Exercise instructions: Extract all lines containing "recreates".

Material to process:
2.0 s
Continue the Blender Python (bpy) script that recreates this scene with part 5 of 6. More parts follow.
---
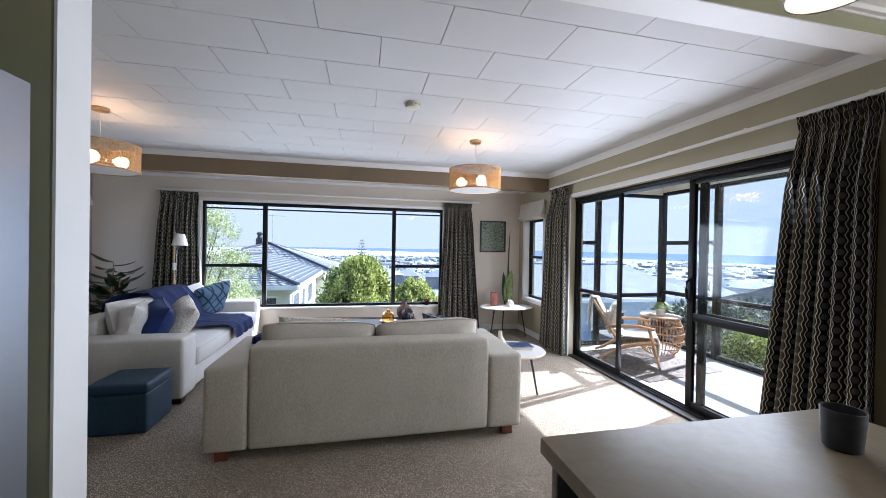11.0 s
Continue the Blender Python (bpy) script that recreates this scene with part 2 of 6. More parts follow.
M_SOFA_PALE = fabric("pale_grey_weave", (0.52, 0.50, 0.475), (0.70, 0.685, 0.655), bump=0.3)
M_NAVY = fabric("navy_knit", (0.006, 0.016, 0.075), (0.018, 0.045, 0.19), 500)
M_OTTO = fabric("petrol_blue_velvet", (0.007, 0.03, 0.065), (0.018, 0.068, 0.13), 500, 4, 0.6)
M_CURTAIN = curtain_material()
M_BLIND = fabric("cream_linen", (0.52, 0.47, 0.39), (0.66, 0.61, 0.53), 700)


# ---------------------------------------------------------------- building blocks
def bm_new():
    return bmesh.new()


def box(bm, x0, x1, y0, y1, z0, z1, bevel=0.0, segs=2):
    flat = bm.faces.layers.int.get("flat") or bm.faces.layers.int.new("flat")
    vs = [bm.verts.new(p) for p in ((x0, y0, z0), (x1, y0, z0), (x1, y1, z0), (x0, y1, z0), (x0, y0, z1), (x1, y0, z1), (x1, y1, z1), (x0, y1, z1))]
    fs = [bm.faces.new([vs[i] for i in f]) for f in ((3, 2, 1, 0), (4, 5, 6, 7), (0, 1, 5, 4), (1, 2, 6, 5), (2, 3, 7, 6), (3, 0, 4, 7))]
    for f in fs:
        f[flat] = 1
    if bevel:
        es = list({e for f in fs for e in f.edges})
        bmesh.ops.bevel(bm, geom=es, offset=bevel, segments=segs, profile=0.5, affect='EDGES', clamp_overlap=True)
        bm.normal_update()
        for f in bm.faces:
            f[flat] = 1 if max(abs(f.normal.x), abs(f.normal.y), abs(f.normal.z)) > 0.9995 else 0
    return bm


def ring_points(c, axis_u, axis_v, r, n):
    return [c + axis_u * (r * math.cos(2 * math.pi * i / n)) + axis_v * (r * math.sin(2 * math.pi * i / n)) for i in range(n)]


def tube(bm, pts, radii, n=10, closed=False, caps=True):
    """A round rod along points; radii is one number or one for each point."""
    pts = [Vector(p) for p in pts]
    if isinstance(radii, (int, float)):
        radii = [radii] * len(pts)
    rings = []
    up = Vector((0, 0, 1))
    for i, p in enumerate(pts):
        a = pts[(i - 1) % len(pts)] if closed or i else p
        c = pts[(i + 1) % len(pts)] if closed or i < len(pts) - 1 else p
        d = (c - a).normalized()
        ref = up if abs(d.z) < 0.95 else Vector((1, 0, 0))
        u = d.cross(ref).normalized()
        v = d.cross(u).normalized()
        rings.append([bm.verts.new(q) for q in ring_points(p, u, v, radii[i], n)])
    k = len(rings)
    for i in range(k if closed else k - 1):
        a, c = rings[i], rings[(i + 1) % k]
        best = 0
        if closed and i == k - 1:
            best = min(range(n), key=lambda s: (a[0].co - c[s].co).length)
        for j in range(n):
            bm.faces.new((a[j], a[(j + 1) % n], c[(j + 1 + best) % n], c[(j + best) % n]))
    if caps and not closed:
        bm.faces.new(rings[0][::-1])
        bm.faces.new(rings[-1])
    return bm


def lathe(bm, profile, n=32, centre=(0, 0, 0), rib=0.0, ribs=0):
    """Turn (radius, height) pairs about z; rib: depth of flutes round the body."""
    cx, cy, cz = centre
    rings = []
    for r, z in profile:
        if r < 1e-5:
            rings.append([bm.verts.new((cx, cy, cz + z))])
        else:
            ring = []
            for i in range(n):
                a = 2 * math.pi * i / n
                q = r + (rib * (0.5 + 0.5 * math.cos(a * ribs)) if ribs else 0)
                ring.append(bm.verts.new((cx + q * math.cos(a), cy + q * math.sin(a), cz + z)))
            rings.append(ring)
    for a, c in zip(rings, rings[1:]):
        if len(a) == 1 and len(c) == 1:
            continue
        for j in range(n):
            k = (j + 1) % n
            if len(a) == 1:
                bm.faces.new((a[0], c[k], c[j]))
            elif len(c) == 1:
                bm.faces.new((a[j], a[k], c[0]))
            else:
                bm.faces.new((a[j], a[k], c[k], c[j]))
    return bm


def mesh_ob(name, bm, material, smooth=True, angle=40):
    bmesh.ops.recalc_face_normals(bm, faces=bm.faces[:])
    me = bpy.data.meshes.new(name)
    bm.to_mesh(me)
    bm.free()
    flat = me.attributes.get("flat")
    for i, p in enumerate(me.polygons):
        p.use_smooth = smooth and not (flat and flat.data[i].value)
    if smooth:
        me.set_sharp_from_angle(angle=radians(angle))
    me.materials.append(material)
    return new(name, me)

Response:
Continue the Blender Python (bpy) script that recreates this scene with part 5 of 6. More parts follow.
Continue the Blender Python (bpy) script that recreates this scene with part 2 of 6. More parts follow.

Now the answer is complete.